--- BEGIN ---

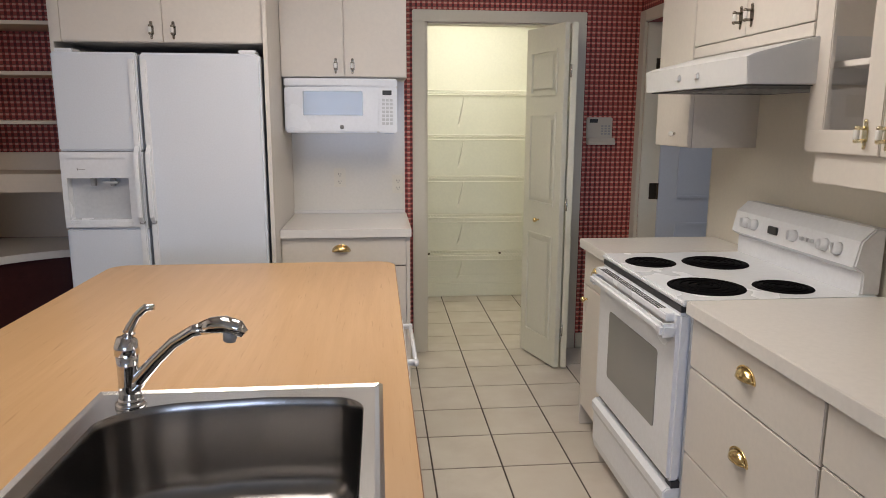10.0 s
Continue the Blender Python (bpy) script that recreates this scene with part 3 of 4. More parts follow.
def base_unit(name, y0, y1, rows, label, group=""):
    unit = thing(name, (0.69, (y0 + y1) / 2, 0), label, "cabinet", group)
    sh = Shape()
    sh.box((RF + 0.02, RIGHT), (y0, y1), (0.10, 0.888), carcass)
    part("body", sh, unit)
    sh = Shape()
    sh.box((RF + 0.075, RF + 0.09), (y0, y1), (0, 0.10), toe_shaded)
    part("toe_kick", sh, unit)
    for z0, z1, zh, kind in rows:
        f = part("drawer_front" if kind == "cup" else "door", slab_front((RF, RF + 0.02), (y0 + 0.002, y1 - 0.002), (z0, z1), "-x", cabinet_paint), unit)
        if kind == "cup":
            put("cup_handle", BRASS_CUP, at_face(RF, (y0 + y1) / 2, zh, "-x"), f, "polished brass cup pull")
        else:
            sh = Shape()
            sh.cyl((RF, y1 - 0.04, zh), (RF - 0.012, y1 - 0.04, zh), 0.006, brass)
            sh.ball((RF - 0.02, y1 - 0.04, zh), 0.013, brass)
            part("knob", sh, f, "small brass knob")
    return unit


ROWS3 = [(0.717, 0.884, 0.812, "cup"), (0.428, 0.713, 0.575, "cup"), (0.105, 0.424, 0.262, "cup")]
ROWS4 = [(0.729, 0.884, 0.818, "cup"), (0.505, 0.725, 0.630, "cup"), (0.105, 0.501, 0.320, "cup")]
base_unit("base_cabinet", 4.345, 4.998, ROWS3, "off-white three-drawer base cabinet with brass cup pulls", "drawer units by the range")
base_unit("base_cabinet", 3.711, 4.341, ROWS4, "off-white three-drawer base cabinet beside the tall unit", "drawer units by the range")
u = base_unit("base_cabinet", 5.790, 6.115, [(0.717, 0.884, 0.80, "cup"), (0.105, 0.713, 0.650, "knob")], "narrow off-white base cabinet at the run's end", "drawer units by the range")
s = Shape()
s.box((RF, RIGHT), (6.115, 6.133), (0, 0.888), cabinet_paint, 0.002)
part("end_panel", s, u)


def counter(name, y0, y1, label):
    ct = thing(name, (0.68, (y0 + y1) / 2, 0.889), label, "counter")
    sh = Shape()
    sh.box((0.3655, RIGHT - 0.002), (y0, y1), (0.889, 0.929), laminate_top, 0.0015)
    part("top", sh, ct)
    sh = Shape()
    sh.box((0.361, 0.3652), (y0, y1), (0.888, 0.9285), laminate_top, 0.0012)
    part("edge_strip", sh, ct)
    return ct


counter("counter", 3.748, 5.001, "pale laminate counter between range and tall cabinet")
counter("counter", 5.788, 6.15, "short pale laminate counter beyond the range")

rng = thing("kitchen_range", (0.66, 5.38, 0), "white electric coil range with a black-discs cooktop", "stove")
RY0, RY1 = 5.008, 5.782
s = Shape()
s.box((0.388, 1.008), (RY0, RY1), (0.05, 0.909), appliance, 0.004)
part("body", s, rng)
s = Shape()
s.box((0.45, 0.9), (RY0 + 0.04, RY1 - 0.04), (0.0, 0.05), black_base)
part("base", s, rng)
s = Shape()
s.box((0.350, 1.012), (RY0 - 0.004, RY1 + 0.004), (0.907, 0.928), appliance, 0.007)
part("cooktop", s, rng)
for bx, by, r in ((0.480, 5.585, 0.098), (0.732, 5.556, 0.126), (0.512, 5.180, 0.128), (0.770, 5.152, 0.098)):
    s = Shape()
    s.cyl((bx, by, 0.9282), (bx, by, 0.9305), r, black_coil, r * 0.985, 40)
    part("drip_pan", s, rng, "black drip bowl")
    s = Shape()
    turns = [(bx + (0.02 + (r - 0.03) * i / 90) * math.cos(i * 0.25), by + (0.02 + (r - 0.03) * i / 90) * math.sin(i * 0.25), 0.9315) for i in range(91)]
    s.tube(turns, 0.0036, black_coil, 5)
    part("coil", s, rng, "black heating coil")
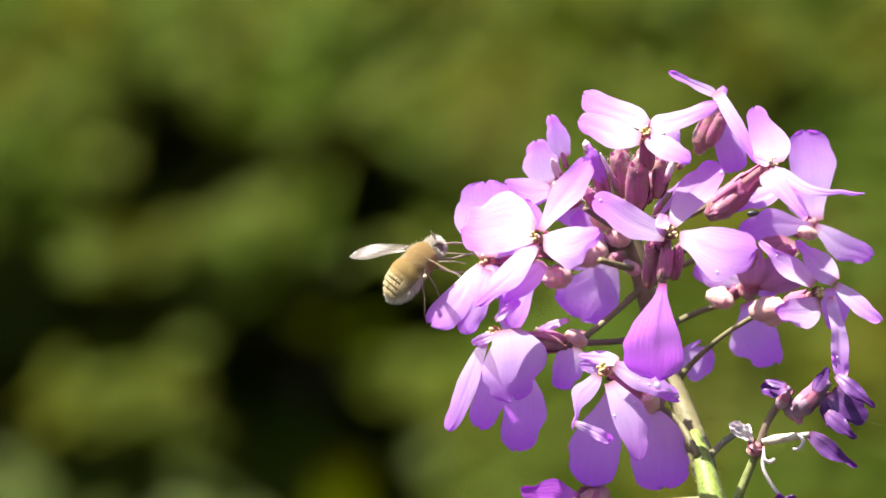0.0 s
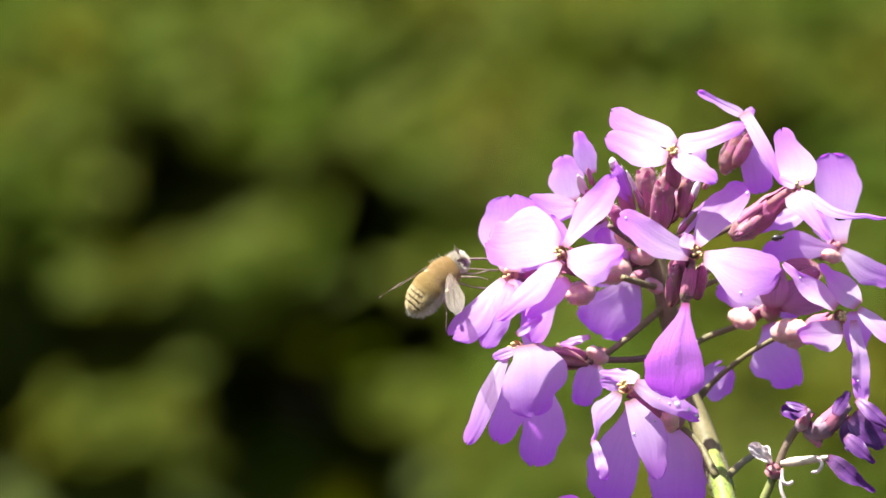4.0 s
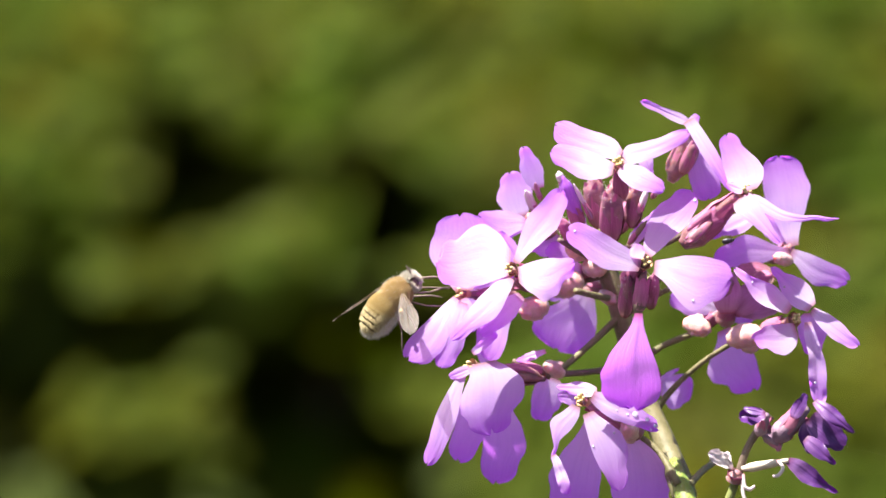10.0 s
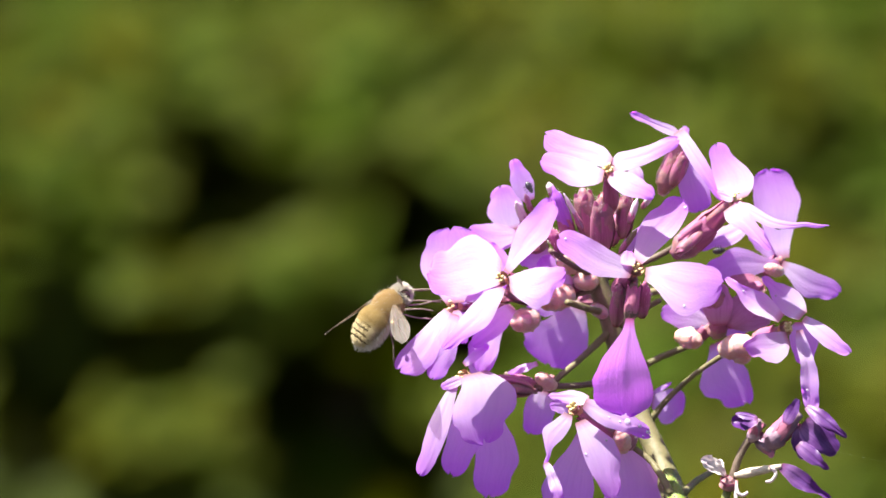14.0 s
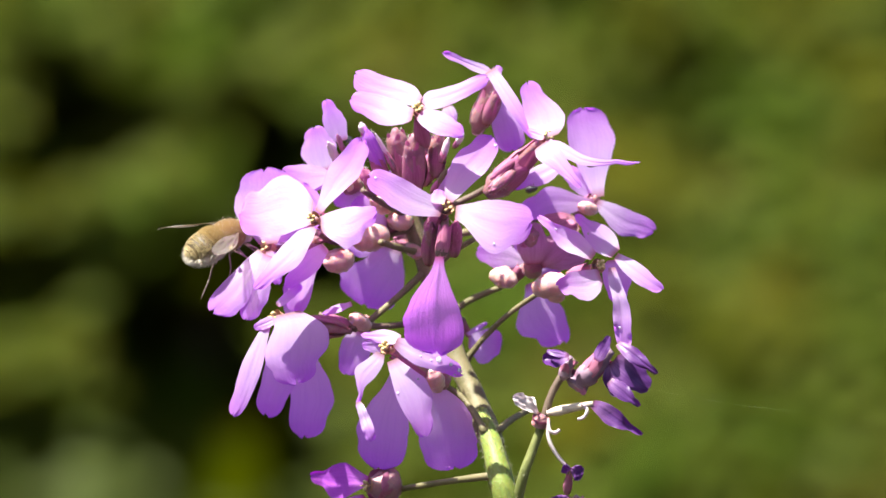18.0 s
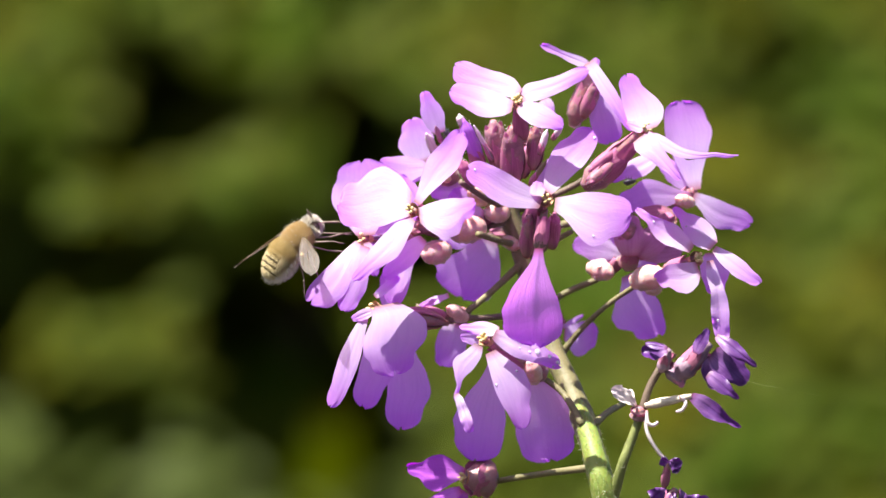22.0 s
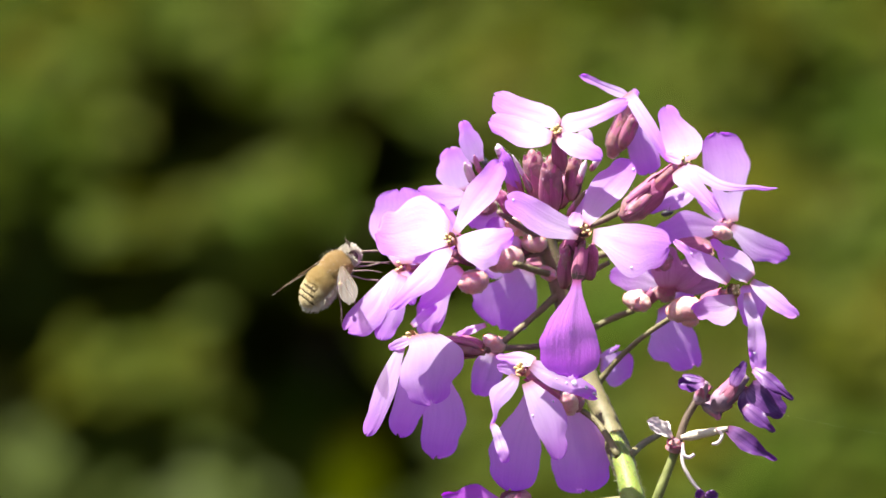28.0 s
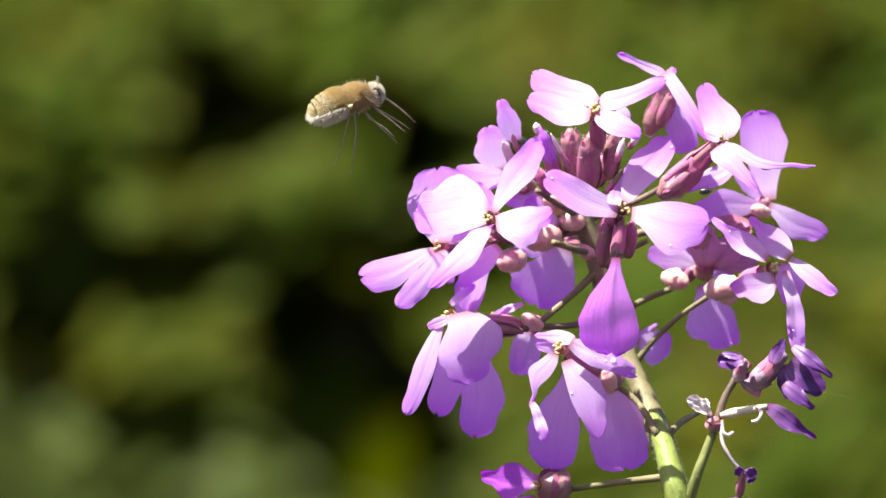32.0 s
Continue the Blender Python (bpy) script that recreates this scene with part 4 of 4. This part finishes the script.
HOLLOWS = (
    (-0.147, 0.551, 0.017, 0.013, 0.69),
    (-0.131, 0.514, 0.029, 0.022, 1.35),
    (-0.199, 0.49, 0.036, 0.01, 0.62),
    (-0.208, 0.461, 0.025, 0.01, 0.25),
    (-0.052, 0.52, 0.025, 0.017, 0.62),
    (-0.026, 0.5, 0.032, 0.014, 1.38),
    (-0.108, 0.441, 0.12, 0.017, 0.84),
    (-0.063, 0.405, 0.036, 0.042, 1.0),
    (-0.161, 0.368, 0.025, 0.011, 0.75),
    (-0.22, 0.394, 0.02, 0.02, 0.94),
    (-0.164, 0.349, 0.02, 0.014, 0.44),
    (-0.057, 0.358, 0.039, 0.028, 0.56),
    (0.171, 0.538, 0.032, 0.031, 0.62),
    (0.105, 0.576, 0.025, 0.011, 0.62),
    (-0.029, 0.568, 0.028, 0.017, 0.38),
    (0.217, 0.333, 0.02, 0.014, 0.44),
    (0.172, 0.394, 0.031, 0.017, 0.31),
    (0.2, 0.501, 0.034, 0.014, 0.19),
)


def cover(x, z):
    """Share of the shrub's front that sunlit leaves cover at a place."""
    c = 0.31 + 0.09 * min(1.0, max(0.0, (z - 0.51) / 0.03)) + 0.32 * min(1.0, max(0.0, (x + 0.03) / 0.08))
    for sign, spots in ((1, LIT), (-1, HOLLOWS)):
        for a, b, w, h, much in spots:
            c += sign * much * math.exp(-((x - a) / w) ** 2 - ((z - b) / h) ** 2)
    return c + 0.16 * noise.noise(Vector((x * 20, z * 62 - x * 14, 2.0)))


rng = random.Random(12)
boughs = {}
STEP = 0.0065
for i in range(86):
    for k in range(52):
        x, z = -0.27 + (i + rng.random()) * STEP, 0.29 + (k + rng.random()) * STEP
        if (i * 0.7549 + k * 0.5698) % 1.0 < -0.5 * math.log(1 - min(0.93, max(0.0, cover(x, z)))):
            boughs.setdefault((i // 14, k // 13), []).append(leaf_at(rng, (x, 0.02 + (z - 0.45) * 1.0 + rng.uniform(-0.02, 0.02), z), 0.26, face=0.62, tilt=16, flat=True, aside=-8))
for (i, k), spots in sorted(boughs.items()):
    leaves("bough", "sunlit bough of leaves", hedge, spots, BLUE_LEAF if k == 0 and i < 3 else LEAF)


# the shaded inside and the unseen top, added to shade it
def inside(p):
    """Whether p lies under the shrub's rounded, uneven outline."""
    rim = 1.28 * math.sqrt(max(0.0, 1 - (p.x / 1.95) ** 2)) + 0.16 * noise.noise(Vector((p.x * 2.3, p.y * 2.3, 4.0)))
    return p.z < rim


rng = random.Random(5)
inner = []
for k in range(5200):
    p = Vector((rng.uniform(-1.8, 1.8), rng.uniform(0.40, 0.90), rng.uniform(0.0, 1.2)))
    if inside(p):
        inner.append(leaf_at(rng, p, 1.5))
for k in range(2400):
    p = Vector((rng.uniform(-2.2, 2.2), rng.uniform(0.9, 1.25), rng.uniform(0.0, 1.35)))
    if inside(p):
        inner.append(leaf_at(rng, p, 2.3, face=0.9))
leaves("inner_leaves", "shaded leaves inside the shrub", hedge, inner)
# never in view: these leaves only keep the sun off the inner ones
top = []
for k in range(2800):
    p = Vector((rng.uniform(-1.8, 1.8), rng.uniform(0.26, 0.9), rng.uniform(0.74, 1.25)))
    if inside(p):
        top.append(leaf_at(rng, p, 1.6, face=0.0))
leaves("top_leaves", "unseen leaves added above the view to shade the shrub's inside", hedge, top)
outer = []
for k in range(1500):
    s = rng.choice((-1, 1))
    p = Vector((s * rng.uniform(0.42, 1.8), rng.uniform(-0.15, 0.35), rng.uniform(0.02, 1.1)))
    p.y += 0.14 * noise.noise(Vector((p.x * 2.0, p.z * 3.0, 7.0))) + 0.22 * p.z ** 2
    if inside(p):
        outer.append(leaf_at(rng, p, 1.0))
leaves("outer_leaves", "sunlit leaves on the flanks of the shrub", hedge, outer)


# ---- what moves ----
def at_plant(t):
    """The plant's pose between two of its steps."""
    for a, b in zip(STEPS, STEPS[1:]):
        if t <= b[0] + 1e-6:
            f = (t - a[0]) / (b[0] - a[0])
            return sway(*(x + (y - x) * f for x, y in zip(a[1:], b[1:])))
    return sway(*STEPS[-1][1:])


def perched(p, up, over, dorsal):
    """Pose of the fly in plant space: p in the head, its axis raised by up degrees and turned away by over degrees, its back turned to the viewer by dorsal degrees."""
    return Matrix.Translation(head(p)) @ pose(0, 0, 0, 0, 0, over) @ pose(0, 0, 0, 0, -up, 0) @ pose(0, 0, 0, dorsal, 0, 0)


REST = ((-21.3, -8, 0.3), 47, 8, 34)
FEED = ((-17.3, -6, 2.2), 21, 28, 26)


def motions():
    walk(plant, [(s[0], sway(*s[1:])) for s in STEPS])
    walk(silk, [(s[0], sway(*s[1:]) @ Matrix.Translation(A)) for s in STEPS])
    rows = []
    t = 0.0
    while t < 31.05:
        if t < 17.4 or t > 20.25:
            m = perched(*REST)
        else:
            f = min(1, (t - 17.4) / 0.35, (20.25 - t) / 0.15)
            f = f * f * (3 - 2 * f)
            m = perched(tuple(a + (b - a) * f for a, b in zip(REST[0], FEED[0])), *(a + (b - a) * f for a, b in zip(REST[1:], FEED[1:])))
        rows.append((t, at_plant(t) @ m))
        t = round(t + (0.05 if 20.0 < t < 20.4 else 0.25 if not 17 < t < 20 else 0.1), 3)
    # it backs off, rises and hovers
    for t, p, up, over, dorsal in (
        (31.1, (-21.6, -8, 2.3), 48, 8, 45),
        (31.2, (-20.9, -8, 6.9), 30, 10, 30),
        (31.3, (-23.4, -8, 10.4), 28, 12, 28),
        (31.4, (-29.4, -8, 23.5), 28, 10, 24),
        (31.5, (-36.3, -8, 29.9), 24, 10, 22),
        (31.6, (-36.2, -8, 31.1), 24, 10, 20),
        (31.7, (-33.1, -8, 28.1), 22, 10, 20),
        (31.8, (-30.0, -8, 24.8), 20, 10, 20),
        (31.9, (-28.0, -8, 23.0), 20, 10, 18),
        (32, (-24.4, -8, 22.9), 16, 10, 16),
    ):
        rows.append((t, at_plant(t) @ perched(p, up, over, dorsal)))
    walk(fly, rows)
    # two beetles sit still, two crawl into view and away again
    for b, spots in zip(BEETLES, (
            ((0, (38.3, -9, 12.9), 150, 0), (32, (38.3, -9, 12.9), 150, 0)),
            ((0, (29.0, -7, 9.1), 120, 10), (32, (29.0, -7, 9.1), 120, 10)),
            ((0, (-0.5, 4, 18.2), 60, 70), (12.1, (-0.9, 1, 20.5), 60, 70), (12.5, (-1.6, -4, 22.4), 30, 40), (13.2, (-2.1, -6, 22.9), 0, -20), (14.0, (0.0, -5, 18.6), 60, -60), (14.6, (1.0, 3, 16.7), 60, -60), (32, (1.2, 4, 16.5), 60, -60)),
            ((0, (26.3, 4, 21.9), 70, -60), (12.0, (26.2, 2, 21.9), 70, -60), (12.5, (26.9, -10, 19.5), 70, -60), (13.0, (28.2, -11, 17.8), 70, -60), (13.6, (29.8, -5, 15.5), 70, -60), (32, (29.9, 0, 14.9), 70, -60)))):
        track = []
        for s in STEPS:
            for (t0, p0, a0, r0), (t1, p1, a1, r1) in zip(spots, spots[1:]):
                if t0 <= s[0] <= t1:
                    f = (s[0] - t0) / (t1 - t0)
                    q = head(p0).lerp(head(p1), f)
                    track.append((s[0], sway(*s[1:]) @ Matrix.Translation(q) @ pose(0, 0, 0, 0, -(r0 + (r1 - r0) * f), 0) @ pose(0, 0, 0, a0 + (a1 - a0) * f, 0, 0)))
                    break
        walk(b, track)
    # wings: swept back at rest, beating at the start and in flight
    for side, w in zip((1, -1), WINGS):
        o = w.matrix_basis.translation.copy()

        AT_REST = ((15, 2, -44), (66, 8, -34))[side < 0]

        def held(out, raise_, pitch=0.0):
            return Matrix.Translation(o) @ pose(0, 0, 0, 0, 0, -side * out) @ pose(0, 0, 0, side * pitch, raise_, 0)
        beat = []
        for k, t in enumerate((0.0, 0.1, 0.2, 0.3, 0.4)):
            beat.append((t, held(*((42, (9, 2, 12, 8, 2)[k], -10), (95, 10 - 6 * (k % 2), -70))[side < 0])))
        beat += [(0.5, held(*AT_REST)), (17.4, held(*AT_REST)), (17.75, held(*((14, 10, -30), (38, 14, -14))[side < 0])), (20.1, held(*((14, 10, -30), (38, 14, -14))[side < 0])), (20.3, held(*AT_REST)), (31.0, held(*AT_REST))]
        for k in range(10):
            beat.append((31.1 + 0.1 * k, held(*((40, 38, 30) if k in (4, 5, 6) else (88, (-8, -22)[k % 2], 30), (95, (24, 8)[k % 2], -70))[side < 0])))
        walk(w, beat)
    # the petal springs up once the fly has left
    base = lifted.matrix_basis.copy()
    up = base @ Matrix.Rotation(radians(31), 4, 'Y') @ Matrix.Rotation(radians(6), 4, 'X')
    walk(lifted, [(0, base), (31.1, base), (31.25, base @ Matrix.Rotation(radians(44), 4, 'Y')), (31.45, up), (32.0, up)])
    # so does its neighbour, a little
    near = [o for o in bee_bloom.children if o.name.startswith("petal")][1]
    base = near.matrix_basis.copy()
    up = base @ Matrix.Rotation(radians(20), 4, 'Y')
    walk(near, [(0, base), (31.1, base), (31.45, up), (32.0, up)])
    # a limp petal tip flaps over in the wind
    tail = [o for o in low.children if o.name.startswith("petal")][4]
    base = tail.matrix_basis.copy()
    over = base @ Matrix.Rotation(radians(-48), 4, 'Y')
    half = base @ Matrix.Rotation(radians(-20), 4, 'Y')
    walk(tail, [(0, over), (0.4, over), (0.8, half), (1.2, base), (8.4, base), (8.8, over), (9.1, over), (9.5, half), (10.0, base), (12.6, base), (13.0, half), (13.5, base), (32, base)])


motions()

--- END ---

■ **What you will do**
Of all the entries above, repeat only the lines from the line that has "finishes the script." to the line that has "return c + 0.16", both lines included, exactly.

■ **Reply**
Continue the Blender Python (bpy) script that recreates this scene with part 4 of 4. This part finishes the script.
HOLLOWS = (
    (-0.147, 0.551, 0.017, 0.013, 0.69),
    (-0.131, 0.514, 0.029, 0.022, 1.35),
    (-0.199, 0.49, 0.036, 0.01, 0.62),
    (-0.208, 0.461, 0.025, 0.01, 0.25),
    (-0.052, 0.52, 0.025, 0.017, 0.62),
    (-0.026, 0.5, 0.032, 0.014, 1.38),
    (-0.108, 0.441, 0.12, 0.017, 0.84),
    (-0.063, 0.405, 0.036, 0.042, 1.0),
    (-0.161, 0.368, 0.025, 0.011, 0.75),
    (-0.22, 0.394, 0.02, 0.02, 0.94),
    (-0.164, 0.349, 0.02, 0.014, 0.44),
    (-0.057, 0.358, 0.039, 0.028, 0.56),
    (0.171, 0.538, 0.032, 0.031, 0.62),
    (0.105, 0.576, 0.025, 0.011, 0.62),
    (-0.029, 0.568, 0.028, 0.017, 0.38),
    (0.217, 0.333, 0.02, 0.014, 0.44),
    (0.172, 0.394, 0.031, 0.017, 0.31),
    (0.2, 0.501, 0.034, 0.014, 0.19),
)


def cover(x, z):
    """Share of the shrub's front that sunlit leaves cover at a place."""
    c = 0.31 + 0.09 * min(1.0, max(0.0, (z - 0.51) / 0.03)) + 0.32 * min(1.0, max(0.0, (x + 0.03) / 0.08))
    for sign, spots in ((1, LIT), (-1, HOLLOWS)):
        for a, b, w, h, much in spots:
            c += sign * much * math.exp(-((x - a) / w) ** 2 - ((z - b) / h) ** 2)
    return c + 0.16 * noise.noise(Vector((x * 20, z * 62 - x * 14, 2.0)))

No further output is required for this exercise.